A concessão de incentivos fiscais a determinados setores é, a princípio, um instrumento legítimo de política econômica. No caso das empresas de tecnologia da informação, os incentivos até seriam parcialmente justificáveis como forma de incentivar a produção de tecnologia. No entanto, esse propósito teoricamente correto é utilizado como biombo para favorecer firmas de consultoria e assessoria em informática (que não produzem nada e portanto não teriam porque ser favorecidas), além de monopólios transnacionais (já que na concessão do incentivo a empresas de análise e desenvolvimento de sistemas não se diferencia a Microsoft dos pequenos fabricantes nacionais).
O pior aspecto do Decreto 6.945, porém, é a equiparação das empresas de call center a empresas de informática. Além de não contribuir de nenhuma forma para o desenvolvimento de tecnologia e de infernizar a vida da população sugada por suas empresas-clientes (como as telefônicas), os call-centers são o principal foco e símbolo do trabalho precário.

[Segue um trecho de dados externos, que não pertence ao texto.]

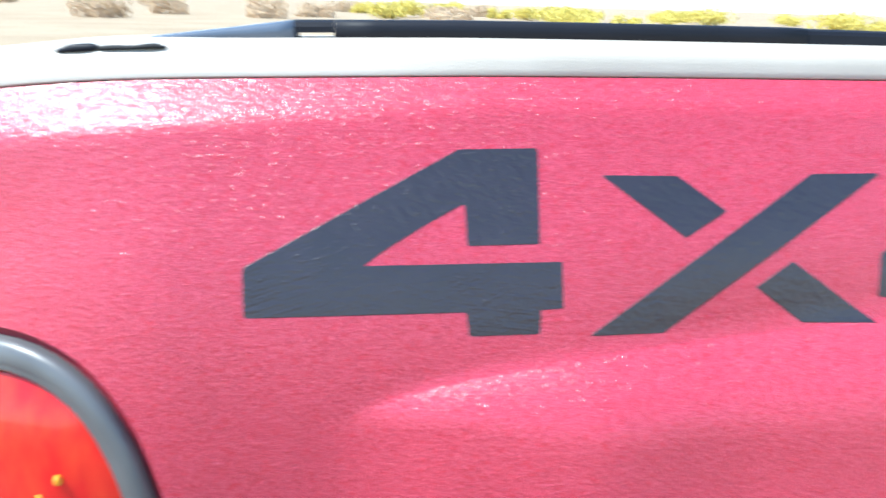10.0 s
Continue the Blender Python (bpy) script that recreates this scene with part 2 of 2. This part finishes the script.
def part(name, bm, material, parent, label="", smooth_shade=False):
    """Links a bmesh as one mesh object under a thing or a part."""
    me = bpy.data.meshes.new(name)
    bmesh.ops.recalc_face_normals(bm, faces=bm.faces)
    bm.to_mesh(me)
    bm.free()
    me.materials.append(material)
    if smooth_shade:
        me.shade_smooth()
    ob = new(name, me)
    ob.parent = parent
    if parent is not None:
        ob.matrix_parent_inverse = Matrix.Identity(4)
    return tagged(ob, label)


def rounded(points, radii, steps=6):
    """A polygon with its corners rounded; one radius for each corner."""
    out = []
    n = len(points)
    for i, (p, r) in enumerate(zip(points, radii)):
        p = Vector(p)
        a = (Vector(points[i - 1]) - p)
        b = (Vector(points[(i + 1) % n]) - p)
        half = a.angle(b) / 2
        cut = min(r / math.tan(half), a.length * 0.45, b.length * 0.45)
        p0, p1 = p + a.normalized() * cut, p + b.normalized() * cut
        if r <= 0:
            out.append(p)
            continue
        for k in range(steps + 1):
            t = k / steps
            out.append(p0 * (1 - t) ** 2 + p * 2 * t * (1 - t) + p1 * t * t)
    return out


def within(loop, u, v):
    """Which of the points lie inside the closed line, and how far each is from it."""
    inside, near = np.zeros(len(u), bool), np.full(len(u), 9.0)
    for (x0, y0), (x1, y1) in zip(loop, np.roll(loop, -1, 0)):
        if y0 != y1:
            inside ^= ((y0 > v) != (y1 > v)) & (u < x0 + (v - y0) * (x1 - x0) / (y1 - y0))
        ex, ey = x1 - x0, y1 - y0
        f = np.clip(((u - x0) * ex + (v - y0) * ey) / max(1e-16, ex * ex + ey * ey), 0, 1)
        near = np.minimum(near, np.hypot(u - x0 - f * ex, v - y0 - f * ey))
    return inside, near


def meshed(loop, u, v, keep_off, outline=None):
    """Triangles that fill the closed line, with the given points inside it as corners: places, triangles and the line's own corners."""
    inside, near = within(loop if outline is None else outline, u, v)
    ok = inside & (near > keep_off)
    m = len(loop)
    pts = [Vector(p) for p in loop] + [Vector(p) for p in zip(u[ok], v[ok])]
    co, _, faces, came, *_ = delaunay_2d_cdt(pts, [(i, (i + 1) % m) for i in range(m)], [], 1, 1e-9)
    made = {i: k for k, olds in enumerate(came) for i in olds}
    return np.array([tuple(p) for p in co]), [tuple(f) for f in faces], [made[i] for i in range(m)]


def sheet(name, outline, thick, material, parent, label):
    """A sheet of steel with the given outline in (u, v), in the panel's form, with its edge turned in by `thick`; finest along the crease."""
    loop = []
    for a, b in zip(outline, list(outline[1:]) + [outline[0]]):
        cuts = max(1, min(60, round((b - a).length / 0.012)))
        loop += [tuple(a.lerp(b, k / cuts)) for k in range(cuts)]
    loop = np.array(loop)
    gu, gv = np.meshgrid(np.arange(REAR, 0.30, 0.0041), np.arange(-0.20, 0.07, 0.0037))
    grids = [(gu.ravel(), gv.ravel())]
    gu, gv = np.meshgrid(np.arange(0.30, FRONT, 0.03), np.arange(-0.52, 0.07, 0.011))
    grids.append((gu.ravel(), gv.ravel()))
    gu, gv = np.meshgrid(np.arange(REAR, 0.30, 0.02), np.arange(-0.52, -0.20, 0.02))
    grids.append((gu.ravel(), gv.ravel()))
    line = np.arange(-0.04, 0.30, 0.0023)
    for off in (-0.010, -0.0075, -0.0055, -0.0040, -0.0028, -0.0018, -0.0011, -0.0005, 0.0, 0.0005, 0.0011, 0.0018, 0.0028, 0.0042, 0.0060, 0.0083, 0.011):
        grids.append((line, np.array([crease(x) + 0.004 + off for x in line])))
    u, v = (np.concatenate([g[i] for g in grids]) for i in (0, 1))
    uv, faces, rim = meshed(loop, u, v, 0.0012)
    verts = [on_panel(a, b) for a, b in uv]
    normals = [panel_normal(a, b) for a, b in uv]
    edge = len(verts)
    verts += [verts[i] - normals[i] * thick for i in rim]
    n, ccw = len(rim), sum(p[0] * q[1] - p[1] * q[0] for p, q in zip(loop, np.roll(loop, -1, 0))) > 0
    me = bpy.data.meshes.new(name)
    walls = [(rim[j], rim[i], edge + i, edge + j) if ccw else (rim[i], rim[j], edge + j, edge + i) for i, j in zip(range(n), [*range(1, n), 0])]
    me.from_pydata(verts, [], faces + walls)
    me.shade_smooth()
    nors = []
    for poly in me.polygons:
        for k in poly.vertices:
            nors.append(normals[k] if poly.index < len(faces) else poly.normal.copy())
    me.normals_split_custom_set(nors)
    me.materials.append(material)
    ob = new(name, me)
    ob.parent = parent
    return tagged(ob, label)


def waves(rng, across, along, angle, count=70):
    """A smooth random field: crests `across` wide and `along` long, at the angle to the truck's length. About -1 to 1."""
    ca, sa = math.cos(radians(angle)), math.sin(radians(angle))
    p, q = rng.normal(0, 1, count) / along, rng.normal(0, 1, count) / across
    kx, ky, ph = (p * ca - q * sa) * 2 * math.pi * 0.7, (p * sa + q * ca) * 2 * math.pi * 0.7, rng.uniform(0, 6.28, count)

    def at(u, v):
        total = np.zeros_like(u)
        for x, y, f in zip(kx, ky, ph):
            total += np.cos(x * u + y * v + f)
        return total / math.sqrt(count)
    return at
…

Famosas pelos baixíssimos salários, desrespeito a seus trabalhadores e altíssima rotatividade da mão-de-obra, essas empresas simbolizam o processo de erosão das garantias trabalhistas ocorrido nos anos de 1990 e 2000. Uma sociedade minimamente justa e civilizada resolveria fechá-las; mas numa semicolônia em crise como o Brasil, é possível que seja exatamente por isso que o governo resolveu dar-lhes esse prêmio.